WORK INSTRUCTIONS → Copy exactly the lines from the one containing "for t, m in" to the one containing "keys = carried.animation_data", both lines included, and nothing else.

INFORMATION PROVIDED →
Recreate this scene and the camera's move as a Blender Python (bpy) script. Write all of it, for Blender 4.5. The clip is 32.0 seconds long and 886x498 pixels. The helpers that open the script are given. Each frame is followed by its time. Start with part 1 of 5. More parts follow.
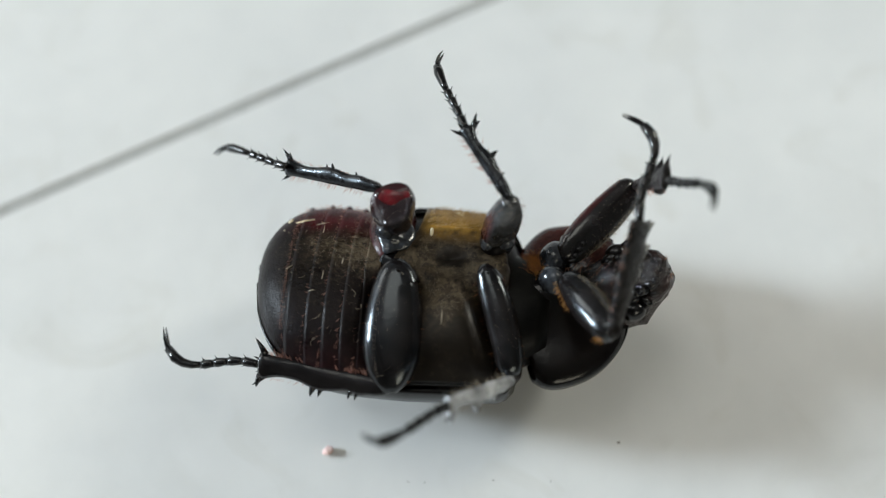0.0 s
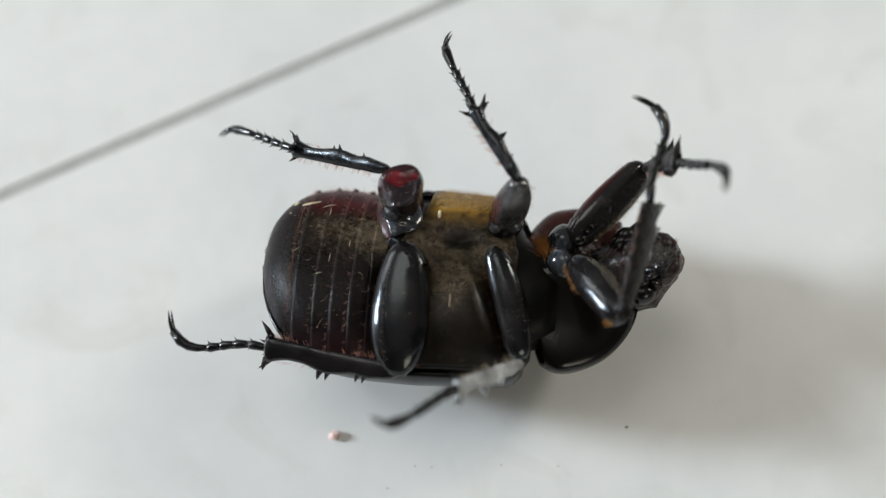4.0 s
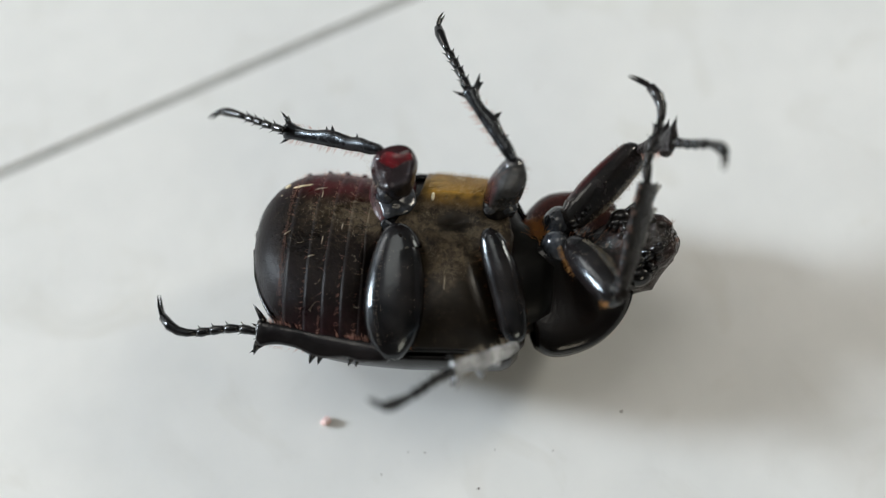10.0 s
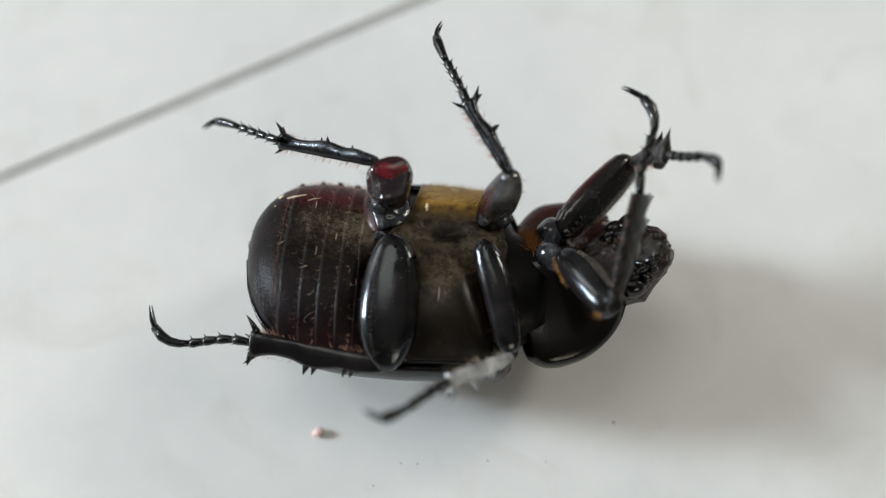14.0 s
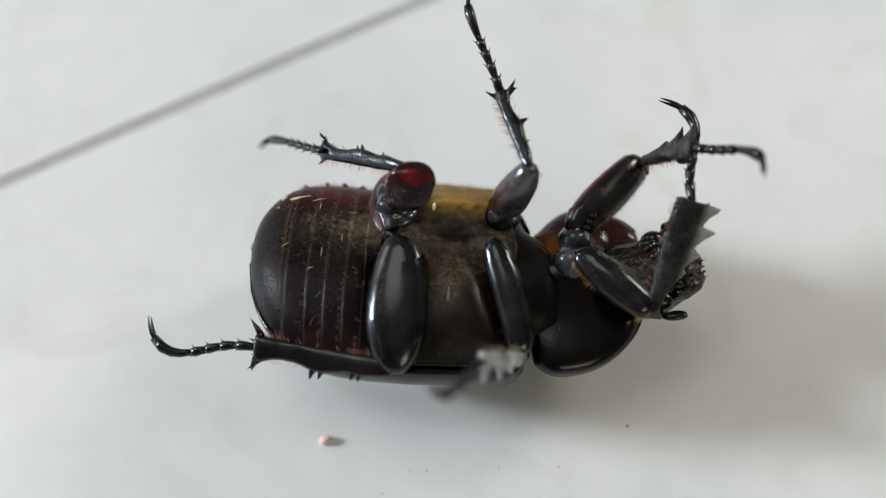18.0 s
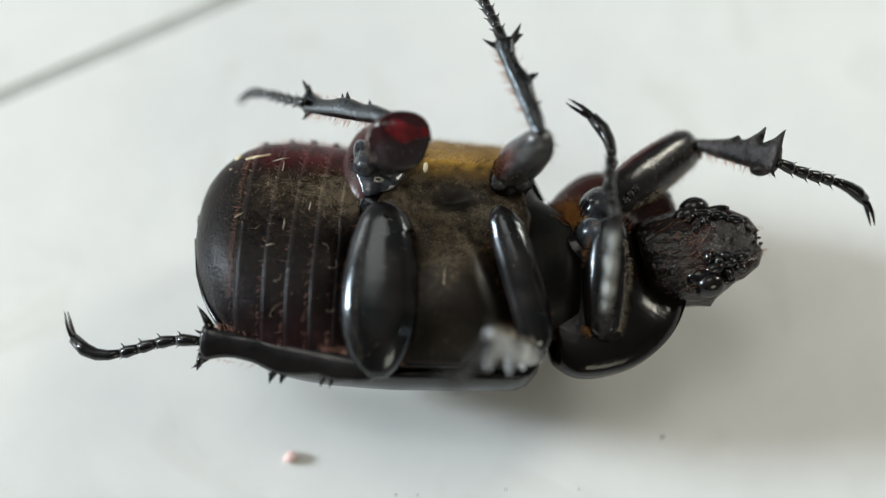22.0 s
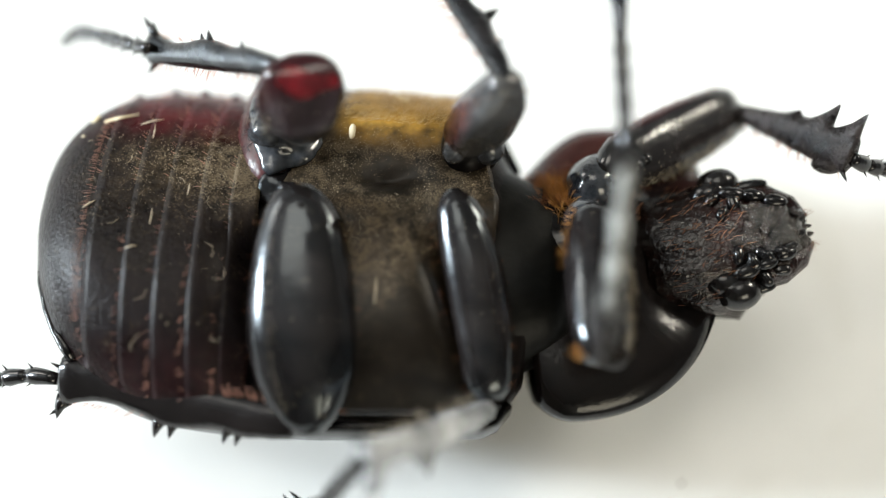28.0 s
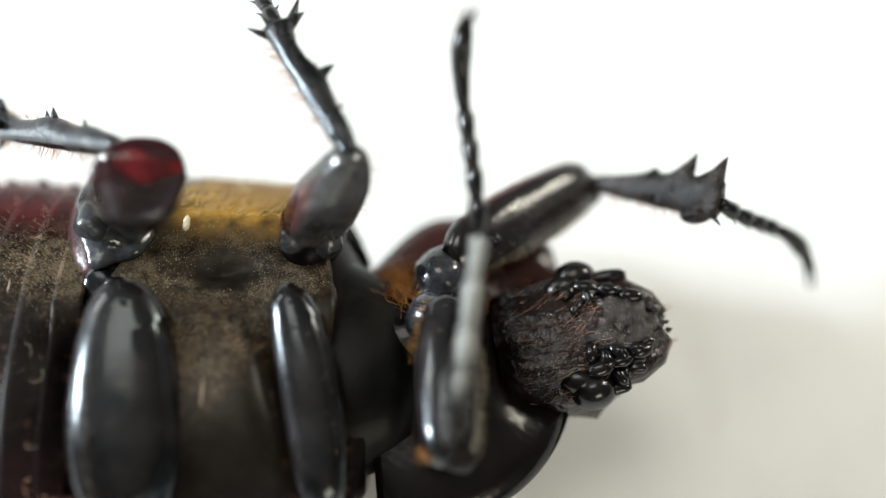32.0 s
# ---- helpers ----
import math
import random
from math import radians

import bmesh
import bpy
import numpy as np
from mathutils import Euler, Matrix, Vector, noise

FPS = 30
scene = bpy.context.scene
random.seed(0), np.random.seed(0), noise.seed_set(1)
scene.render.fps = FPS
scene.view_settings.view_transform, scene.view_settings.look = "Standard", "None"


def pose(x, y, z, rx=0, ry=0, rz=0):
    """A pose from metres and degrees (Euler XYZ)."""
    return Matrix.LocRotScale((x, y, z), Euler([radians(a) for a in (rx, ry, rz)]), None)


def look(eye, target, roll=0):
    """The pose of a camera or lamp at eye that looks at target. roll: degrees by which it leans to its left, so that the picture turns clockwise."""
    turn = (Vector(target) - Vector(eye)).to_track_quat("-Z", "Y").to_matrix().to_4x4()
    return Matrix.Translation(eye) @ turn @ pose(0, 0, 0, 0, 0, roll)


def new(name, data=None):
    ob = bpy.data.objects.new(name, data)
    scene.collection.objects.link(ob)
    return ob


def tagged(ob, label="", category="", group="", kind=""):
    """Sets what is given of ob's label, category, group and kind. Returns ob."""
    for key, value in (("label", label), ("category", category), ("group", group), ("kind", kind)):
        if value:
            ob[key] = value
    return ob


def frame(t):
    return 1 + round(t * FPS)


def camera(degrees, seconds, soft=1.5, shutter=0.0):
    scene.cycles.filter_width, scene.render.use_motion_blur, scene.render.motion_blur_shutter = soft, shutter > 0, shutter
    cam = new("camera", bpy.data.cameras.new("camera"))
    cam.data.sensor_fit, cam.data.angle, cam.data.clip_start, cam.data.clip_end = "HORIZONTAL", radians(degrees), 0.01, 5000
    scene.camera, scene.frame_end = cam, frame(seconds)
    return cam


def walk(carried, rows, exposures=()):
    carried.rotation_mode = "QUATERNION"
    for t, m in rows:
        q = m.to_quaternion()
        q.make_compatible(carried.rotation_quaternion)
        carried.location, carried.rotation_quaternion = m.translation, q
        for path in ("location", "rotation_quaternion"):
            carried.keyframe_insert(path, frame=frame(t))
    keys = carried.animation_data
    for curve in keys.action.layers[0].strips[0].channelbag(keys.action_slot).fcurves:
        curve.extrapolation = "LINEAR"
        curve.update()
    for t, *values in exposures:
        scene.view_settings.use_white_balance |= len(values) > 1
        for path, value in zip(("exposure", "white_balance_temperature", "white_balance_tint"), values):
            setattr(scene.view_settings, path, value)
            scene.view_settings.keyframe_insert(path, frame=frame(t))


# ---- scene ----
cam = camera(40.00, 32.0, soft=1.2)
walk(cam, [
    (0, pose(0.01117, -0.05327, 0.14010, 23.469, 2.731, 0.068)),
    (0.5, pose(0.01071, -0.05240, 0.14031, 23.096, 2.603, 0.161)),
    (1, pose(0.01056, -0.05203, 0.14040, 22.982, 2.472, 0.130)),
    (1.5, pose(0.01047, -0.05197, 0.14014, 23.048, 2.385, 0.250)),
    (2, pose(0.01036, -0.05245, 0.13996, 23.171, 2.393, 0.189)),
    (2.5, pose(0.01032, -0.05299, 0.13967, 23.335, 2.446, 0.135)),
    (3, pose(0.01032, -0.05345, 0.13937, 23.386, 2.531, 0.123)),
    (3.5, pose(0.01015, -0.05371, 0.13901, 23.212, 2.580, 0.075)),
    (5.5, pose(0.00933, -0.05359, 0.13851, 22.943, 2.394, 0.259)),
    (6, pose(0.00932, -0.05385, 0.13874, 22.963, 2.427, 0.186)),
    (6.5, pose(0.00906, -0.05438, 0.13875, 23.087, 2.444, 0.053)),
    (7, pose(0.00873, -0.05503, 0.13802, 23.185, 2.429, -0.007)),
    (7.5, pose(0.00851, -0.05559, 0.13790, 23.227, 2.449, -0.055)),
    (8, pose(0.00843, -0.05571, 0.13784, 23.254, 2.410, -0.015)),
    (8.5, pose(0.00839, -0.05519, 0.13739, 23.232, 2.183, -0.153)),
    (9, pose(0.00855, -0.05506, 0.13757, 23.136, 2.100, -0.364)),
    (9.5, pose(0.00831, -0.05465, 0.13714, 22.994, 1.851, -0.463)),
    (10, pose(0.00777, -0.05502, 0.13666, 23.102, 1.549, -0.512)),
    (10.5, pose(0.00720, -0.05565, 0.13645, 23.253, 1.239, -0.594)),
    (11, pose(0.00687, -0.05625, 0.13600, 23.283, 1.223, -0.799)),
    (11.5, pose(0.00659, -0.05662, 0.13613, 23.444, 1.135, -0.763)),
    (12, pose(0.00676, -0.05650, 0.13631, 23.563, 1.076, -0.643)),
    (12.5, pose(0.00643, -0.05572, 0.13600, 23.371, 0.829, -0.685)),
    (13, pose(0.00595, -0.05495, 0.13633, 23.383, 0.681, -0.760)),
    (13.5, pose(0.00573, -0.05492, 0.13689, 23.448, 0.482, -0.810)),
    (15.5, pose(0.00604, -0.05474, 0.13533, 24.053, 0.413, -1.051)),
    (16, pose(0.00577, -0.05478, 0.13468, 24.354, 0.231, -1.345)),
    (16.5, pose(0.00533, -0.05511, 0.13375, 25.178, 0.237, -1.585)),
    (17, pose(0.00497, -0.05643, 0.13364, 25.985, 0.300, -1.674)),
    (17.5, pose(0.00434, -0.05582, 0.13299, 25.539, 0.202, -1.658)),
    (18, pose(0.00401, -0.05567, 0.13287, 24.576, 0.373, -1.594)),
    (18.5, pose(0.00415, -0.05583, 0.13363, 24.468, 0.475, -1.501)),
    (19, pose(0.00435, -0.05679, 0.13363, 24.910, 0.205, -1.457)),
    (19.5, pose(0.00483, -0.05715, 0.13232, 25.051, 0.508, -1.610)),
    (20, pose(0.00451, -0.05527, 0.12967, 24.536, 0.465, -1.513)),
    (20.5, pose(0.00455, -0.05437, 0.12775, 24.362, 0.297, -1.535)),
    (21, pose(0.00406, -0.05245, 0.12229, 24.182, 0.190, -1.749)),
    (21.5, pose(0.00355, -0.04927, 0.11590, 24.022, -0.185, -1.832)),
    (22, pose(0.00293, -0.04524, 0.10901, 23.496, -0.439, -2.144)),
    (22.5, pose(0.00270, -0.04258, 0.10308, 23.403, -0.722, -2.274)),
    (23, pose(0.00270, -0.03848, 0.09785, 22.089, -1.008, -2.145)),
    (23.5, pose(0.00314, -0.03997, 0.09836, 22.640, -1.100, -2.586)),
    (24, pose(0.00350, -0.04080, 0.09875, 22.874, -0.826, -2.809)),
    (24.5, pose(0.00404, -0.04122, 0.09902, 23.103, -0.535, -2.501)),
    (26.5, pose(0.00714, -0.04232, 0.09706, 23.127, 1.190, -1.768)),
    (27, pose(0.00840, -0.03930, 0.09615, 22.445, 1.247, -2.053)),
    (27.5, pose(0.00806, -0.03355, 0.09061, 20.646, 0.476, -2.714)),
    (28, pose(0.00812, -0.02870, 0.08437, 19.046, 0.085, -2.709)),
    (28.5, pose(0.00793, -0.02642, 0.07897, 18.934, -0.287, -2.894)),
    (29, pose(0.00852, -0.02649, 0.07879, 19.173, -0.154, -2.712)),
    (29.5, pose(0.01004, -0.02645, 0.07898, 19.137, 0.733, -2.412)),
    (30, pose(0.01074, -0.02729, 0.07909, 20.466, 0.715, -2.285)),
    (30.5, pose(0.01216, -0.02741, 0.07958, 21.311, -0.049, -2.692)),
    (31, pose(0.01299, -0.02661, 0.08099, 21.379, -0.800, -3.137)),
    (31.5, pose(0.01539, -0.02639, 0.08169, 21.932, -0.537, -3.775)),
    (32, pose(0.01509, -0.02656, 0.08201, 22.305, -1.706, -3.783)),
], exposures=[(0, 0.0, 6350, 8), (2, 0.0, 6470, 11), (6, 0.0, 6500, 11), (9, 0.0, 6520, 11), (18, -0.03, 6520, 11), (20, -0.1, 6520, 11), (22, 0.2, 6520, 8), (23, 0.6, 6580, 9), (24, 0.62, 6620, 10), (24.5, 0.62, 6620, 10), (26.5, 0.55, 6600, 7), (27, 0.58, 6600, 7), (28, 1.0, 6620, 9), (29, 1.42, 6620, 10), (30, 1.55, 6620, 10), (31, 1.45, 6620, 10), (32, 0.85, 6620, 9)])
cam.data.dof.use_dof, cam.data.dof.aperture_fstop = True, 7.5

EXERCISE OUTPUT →
    for t, m in rows:
        q = m.to_quaternion()
        q.make_compatible(carried.rotation_quaternion)
        carried.location, carried.rotation_quaternion = m.translation, q
        for path in ("location", "rotation_quaternion"):
            carried.keyframe_insert(path, frame=frame(t))
    keys = carried.animation_data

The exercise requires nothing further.